Thursday, March 8, 2012

The Artist (2011)

The first silent feature to win the Academy Award for Best Picture since the 1927 film Wings (though at the time the award was called Outstandng Feature), The Artist is an homage to that transitional period in Hollywood between silent and talking pictures. In fact most of the film is silent, with only two sequences featuring sound (save score), and only one with any dialogue. Jean Dujardin (this years upset win for best actor) plays George Valentin, a fictional movie star of the leading man variety, who at the beginning of the film is on the top of world and loving it. While leaving the primer of his newest film (amusingly an adventure story about Georgian resistance to Soviet domination), Valentin almost literally bumps into a young fan (Berenice Bejo, who has a beautiful silent-era type face).
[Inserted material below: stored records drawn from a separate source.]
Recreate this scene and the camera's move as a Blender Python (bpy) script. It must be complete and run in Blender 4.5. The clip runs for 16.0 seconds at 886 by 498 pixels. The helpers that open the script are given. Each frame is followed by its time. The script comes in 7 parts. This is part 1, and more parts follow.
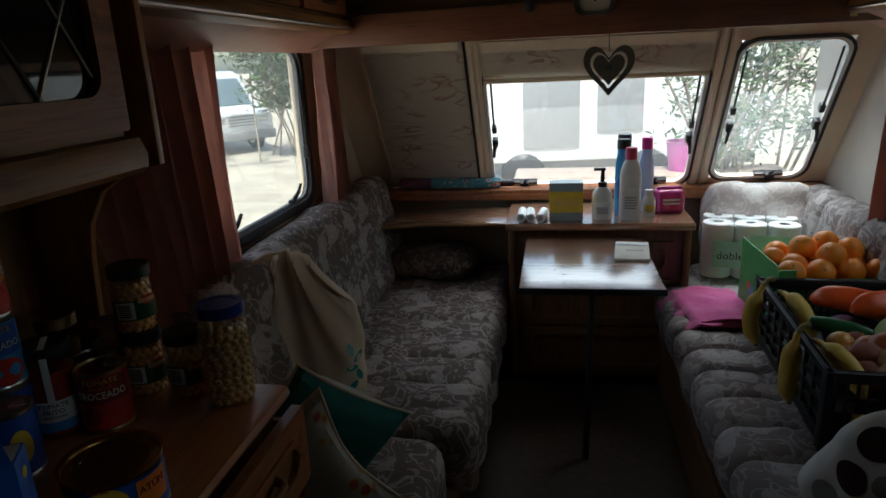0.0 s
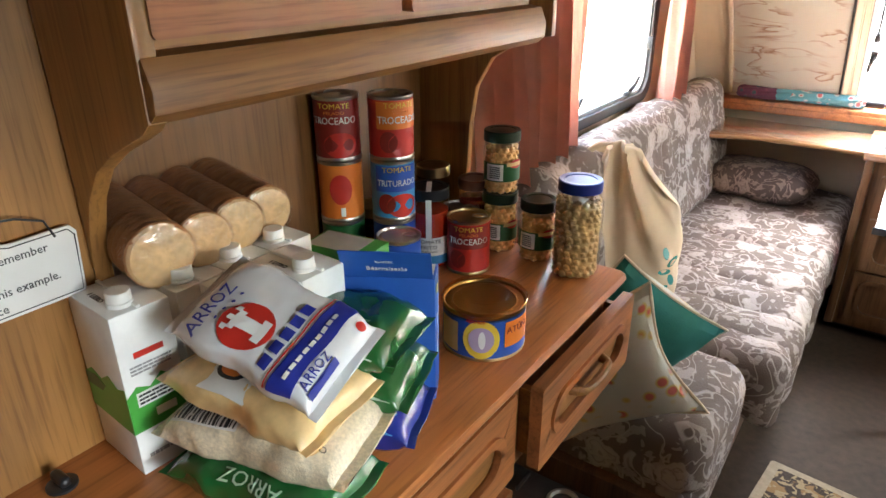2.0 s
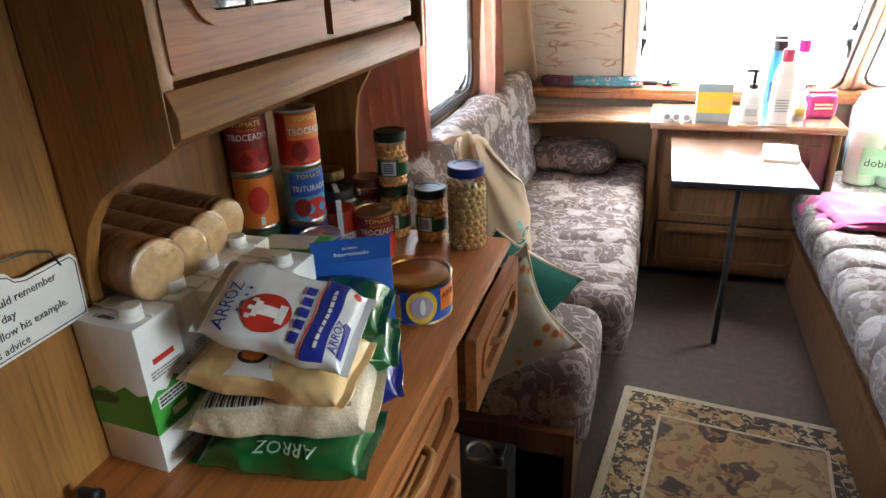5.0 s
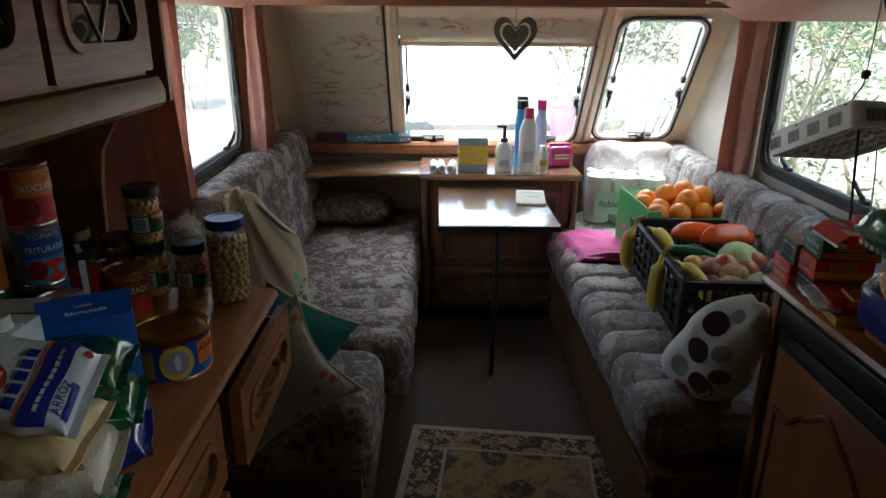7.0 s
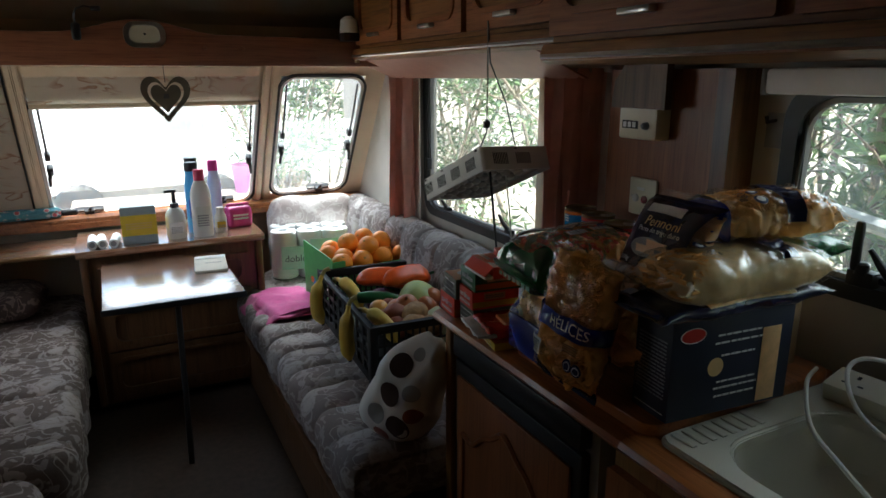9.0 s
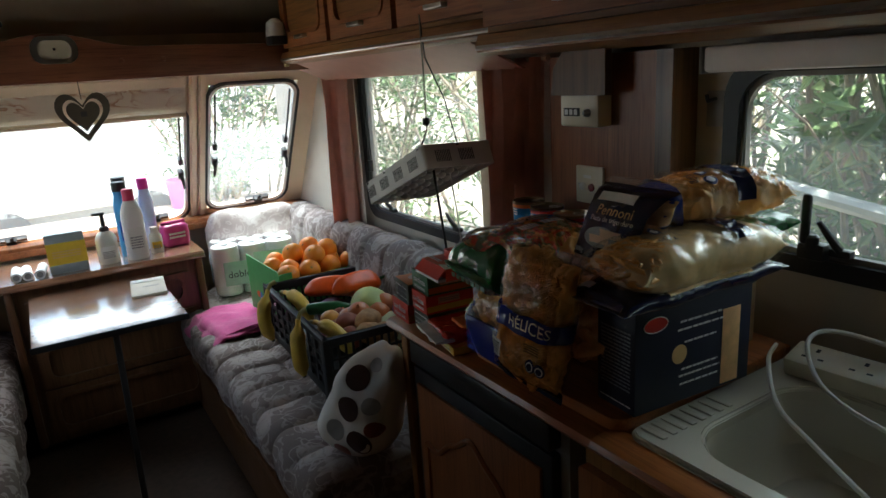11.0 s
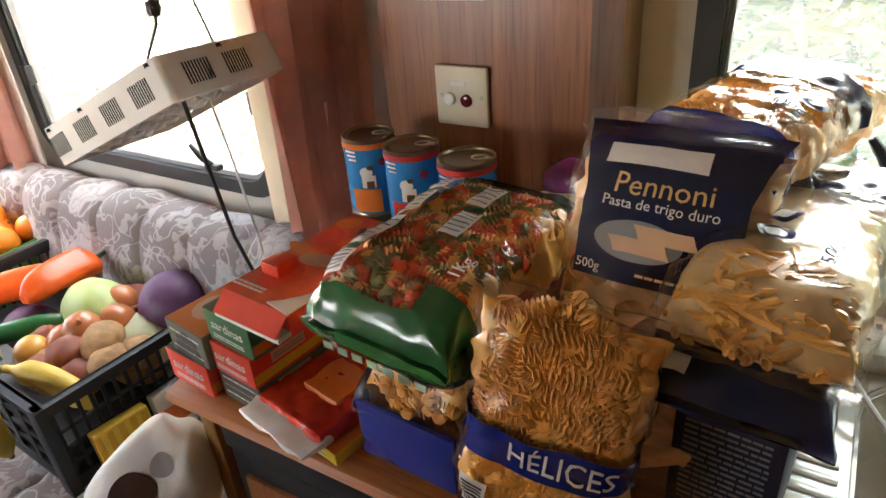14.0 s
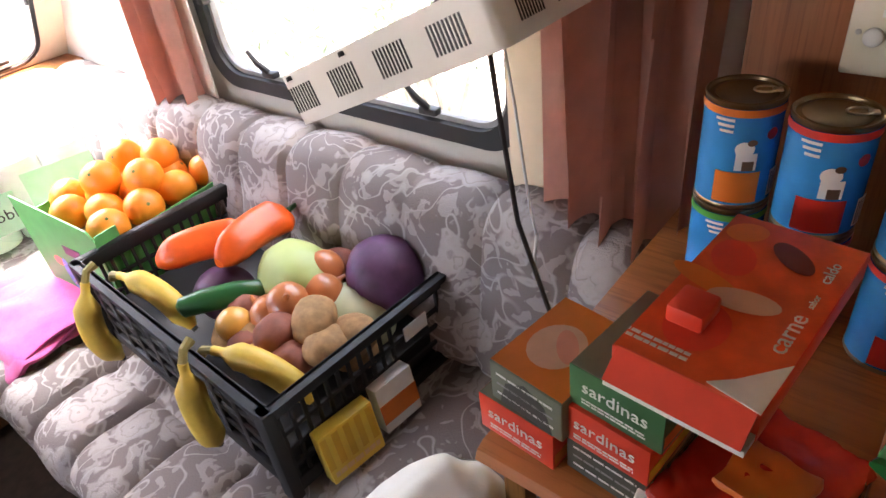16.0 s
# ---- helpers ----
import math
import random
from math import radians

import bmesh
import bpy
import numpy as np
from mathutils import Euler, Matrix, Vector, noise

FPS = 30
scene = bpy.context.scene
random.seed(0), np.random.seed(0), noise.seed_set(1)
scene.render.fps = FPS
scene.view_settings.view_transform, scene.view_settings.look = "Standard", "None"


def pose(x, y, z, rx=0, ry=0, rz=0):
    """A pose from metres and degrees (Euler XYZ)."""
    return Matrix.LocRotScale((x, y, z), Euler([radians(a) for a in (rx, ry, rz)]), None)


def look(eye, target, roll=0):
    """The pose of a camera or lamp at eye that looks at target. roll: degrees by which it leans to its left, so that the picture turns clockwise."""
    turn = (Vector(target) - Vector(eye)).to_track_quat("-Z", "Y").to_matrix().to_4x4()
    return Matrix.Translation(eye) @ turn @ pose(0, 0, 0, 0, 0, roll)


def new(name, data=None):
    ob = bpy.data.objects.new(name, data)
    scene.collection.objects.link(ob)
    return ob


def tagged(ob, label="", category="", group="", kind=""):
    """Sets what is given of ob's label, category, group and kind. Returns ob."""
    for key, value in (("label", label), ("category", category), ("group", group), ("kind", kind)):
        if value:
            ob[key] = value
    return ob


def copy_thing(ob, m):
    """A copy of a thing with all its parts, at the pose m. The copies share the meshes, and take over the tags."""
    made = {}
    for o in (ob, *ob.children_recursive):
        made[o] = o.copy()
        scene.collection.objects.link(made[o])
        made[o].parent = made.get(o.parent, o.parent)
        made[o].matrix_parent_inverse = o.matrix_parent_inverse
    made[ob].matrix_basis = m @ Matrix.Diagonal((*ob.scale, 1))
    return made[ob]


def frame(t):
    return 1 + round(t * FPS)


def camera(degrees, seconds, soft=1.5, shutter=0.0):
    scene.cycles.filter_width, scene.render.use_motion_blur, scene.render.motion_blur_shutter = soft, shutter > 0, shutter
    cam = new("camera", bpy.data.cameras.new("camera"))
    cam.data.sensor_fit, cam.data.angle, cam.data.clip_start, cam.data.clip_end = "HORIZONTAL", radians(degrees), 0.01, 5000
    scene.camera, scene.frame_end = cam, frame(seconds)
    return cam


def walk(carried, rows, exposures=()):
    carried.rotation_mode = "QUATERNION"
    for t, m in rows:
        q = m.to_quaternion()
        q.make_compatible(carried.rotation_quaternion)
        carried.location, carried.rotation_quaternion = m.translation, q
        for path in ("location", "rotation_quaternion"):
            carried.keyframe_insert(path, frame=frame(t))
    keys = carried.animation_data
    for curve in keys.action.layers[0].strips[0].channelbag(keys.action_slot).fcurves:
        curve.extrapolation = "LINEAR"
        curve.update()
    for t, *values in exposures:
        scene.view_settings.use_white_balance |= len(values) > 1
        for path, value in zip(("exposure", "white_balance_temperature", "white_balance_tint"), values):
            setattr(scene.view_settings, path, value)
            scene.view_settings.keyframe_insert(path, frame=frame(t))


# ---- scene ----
cam = camera(68.1, 16.0)
# the picture's brightness and warmth along the way: seconds, stops, kelvin, tint
EV = 2.4
STOPS = [(0.0, -1.4, 6200, 6), (0.6, -1.05, 6200, 6), (1.0, -0.25, 6500, 8), (1.5, 1.8, 6900, 12), (2.0, 2.85, 6900, 14), (2.5, 3.1, 6900, 14), (3.2, 3.05, 6900, 14),
         (4.3, 2.7, 7000, 13), (5.3, 2.0, 6500, 10), (5.6, 1.35, 6300, 8), (6.0, 0.3, 6200, 6), (6.5, 0.05, 6200, 6), (7.0, 0.0, 6200, 6), (8.0, -0.45, 6200, 6), (9.7, -0.35, 6300, 6),
         (12.0, -0.3, 6400, 6), (12.5, 0.0, 6500, 8), (13.0, 1.1, 6900, 12), (13.5, 2.2, 7100, 14), (14.0, 2.3, 7200, 16), (14.5, 2.7, 7200, 20), (15.0, 2.85, 7200, 22), (15.5, 2.6, 7200, 24), (16.0, 2.1, 7000, 24)]
PATH = [
    (0, (-0.108, 1.919, 1.382), (-0.446, 3.812, 0.831), -2.7),
    (0.5, (-0.139, 1.897, 1.384), (-0.806, 3.7, 0.832), -2.3),
    (1, (-0.169, 1.885, 1.376), (-1.005, 3.596, 0.764), -1.4),
    (1.5, (-0.205, 1.867, 1.369), (-1.218, 3.425, 0.629), -1.5),
    (2, (-0.23, 1.849, 1.366), (-1.283, 3.34, 0.547), -0.2),
    (2.5, (-0.239, 1.838, 1.365), (-1.311, 3.294, 0.509), 0.0),
    (3, (-0.244, 1.841, 1.364), (-1.307, 3.296, 0.496), 0.1),
    (3.2, (-0.243, 1.84, 1.364), (-1.306, 3.291, 0.49), 0.1),
    (5.3, (-0.309, 1.628, 1.398), (-0.781, 3.414, 0.631), -1.0),
    (5.5, (-0.293, 1.628, 1.388), (-0.711, 3.446, 0.668), 0.2),
    (6, (-0.282, 1.587, 1.4), (-0.521, 3.446, 0.699), 1.1),
    (6.5, (-0.254, 1.598, 1.394), (-0.325, 3.474, 0.704), 0.8),
    (7, (-0.227, 1.599, 1.39), (-0.209, 3.488, 0.732), 0.4),
    (7.5, (-0.189, 1.621, 1.397), (0.001, 3.49, 0.712), -2.3),
    (8, (-0.171, 1.622, 1.392), (0.313, 3.468, 0.793), -0.8),
    (8.5, (-0.146, 1.633, 1.393), (0.64, 3.395, 0.867), -0.4),
    (9, (-0.141, 1.636, 1.401), (0.733, 3.362, 0.892), -0.2),
    (9.5, (-0.123, 1.645, 1.402), (0.816, 3.333, 0.885), -1.6),
    (9.7, (-0.124, 1.643, 1.402), (0.816, 3.336, 0.904), -1.2),
    (11.8, (-0.082, 1.816, 1.397), (0.956, 3.431, 0.835), -4.6),
    (12, (-0.061, 1.89, 1.4), (1.0, 3.484, 0.82), -3.4),
    (12.5, (0.02, 2.02, 1.376), (1.165, 3.478, 0.625), -4.3),
    (13, (0.031, 2.146, 1.392), (1.454, 3.282, 0.566), -5.9),
    (13.5, (0.052, 2.236, 1.4), (1.558, 3.203, 0.506), -7.0),
    (14, (0.166, 2.316, 1.39), (1.631, 3.278, 0.426), -4.7),
    (14.5, (0.237, 2.357, 1.385), (1.58, 3.396, 0.329), -6.1),
    (15, (0.273, 2.4, 1.369), (1.507, 3.519, 0.264), -5.9),
    (15.5, (0.267, 2.504, 1.364), (1.455, 3.656, 0.24), -6.1),
    (16, (0.224, 2.724, 1.372), (1.413, 3.837, 0.212), -8.0),
]
walk(cam, [(t, look(eye, target, roll)) for t, eye, target, roll in PATH], [(t, EV + s, k, m) for t, s, k, m in STOPS])

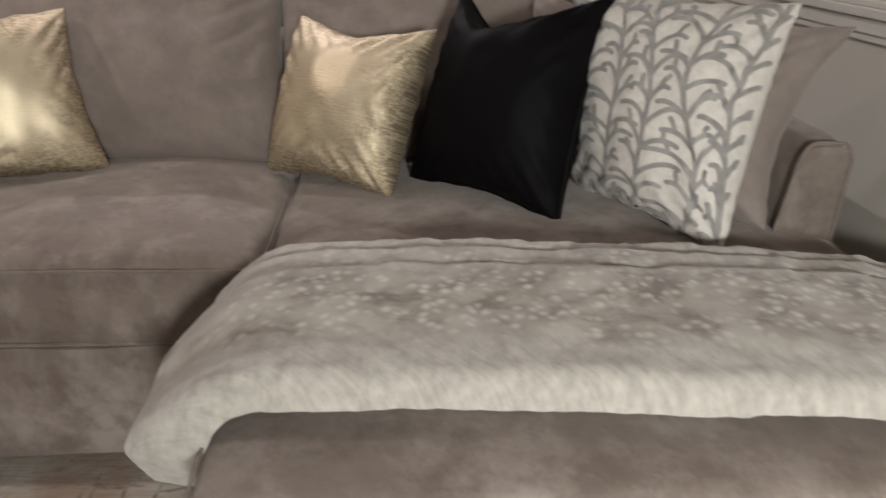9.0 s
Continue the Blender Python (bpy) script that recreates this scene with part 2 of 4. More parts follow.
def mixed(m, fac, a, b, mode="MIX"):
    t = m.node_tree
    x = t.nodes.new("ShaderNodeMix")
    x.data_type, x.blend_type = "RGBA", mode
    for value, socket in ((fac, x.inputs[0]), (a, x.inputs[6]), (b, x.inputs[7])):
        if isinstance(value, (int, float)):
            socket.default_value = value
        elif isinstance(value, tuple):
            socket.default_value = (*value, 1)
        else:
            t.links.new(value, socket)
    return x.outputs[2]


def maths(m, op, a, b=0.0):
    t = m.node_tree
    x = t.nodes.new("ShaderNodeMath")
    x.operation = op
    for value, socket in ((a, x.inputs[0]), (b, x.inputs[1])):
        if isinstance(value, (int, float)):
            socket.default_value = value
        else:
            t.links.new(value, socket)
    return x.outputs[0]


def wire(m, socket, name):
    m.node_tree.links.new(socket, m.node_tree.nodes["Principled BSDF"].inputs[name])


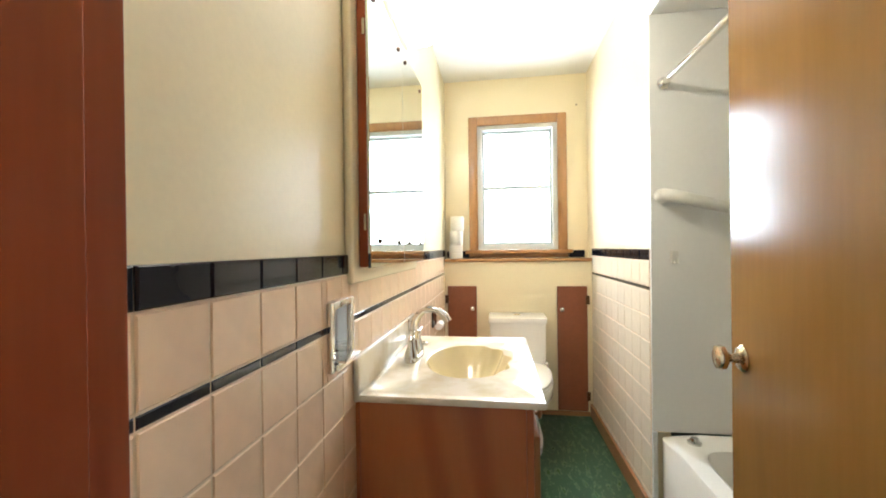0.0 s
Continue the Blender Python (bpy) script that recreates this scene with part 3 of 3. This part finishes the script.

The two are photographed together with Bejo's Peppy Miller (great period style Hollywood name), briefly becoming the subject of media speculation (Who's That Girl?, screams Variety, over a photo of the two outside the premier), all of this to the consternation of Valentin's emotionally distant wife Doris (Penelope Ann Miller).

Peppy Miller of course is an aspiring actress, and when she shows up at Valentin's home studio (Kinograph Studios, another great period name) looking for extra work, George saves her from studio head Al Zimmer's (John Goodman) effort to have her kicked of the premises. She gets a small role in one of Valentin's films, and their chemistry and romantic attraction is clearly evident. Later Valentin, in an effort to provide guidance to the young would-be starlet, uses makeup to add a beauty mark to her face, giving her a signature look, the two reluctantly part ways.

Then the talkies come. Miller enjoys a quick rise to stardom, her looks, playfulness, and winning personality endearing her to audiences, and even to Al Zimmer who signs her. Valentin on the other hand refuses to make a talking a picture (I don't why, but he dose) and instead chooses to invest much of his own money in a epic about a pith helmeted jungle explorer (shades of Clara Bow's Call Her Savage). His movie of course is a flop, and then the stock market crashs wipping out most of Valentins remaining assets. His wife leaves him, and Valentin is forced to move into a small apartment and sell most of his personal belongings (secretly purchased by still love struck, and very much successful Peppy Miller).

Valentin turns to drink, reluctantly fires his faithful valet Clifton (James Cromwell), and is left alone with his also faithful dog and once frequent costar Uggie (a talented Terrier). In a drunken rage Valentin sets to fire his collection of his old films, he is saved from suffocation and flam by the aid of Uggie and a policeman. Peppy comes to Valentin's aid putting him up in her mansion to recover, but the prideful George stubbornly refuses her offer to get him another film role, and so sneaks out of the mansion on a mission to finish what the fire started. As Peppy rushes to his rescue it is only their love that can save him.

Basically this is A Star is Born, only with a happier ending. The limitations of the film are built into its very concept, if it doesn't tell you anything new (much of this subject matter was covered in Singing In the Rain, from which this film freely borrows),  it's not suppose too. It's meant to invoke an earlier era, the tropes, style, and dare I say sincerity of a type of film made in the past. One of the things that I loved about the film was its use of 'faces', those distinctive looking character actors of another time are here evocked by there modern day counter parts, the likes of John Goodman, James Cromwell, Malcom McDowell, Beth Grant, and Ezra Buzzington, all that's missing is William H. Macey. The scene in the studio stairwell could well have come from King Vidor, or even Buster Keyton. The backlot city streets are just the type of backlot city streets to remiand you that you love backlot city streets The Artist is a supremely pleasant, warm, and nostalgic production. I don't know if it's truly the best picture of the year, but its surely one of its best cinematic experiences.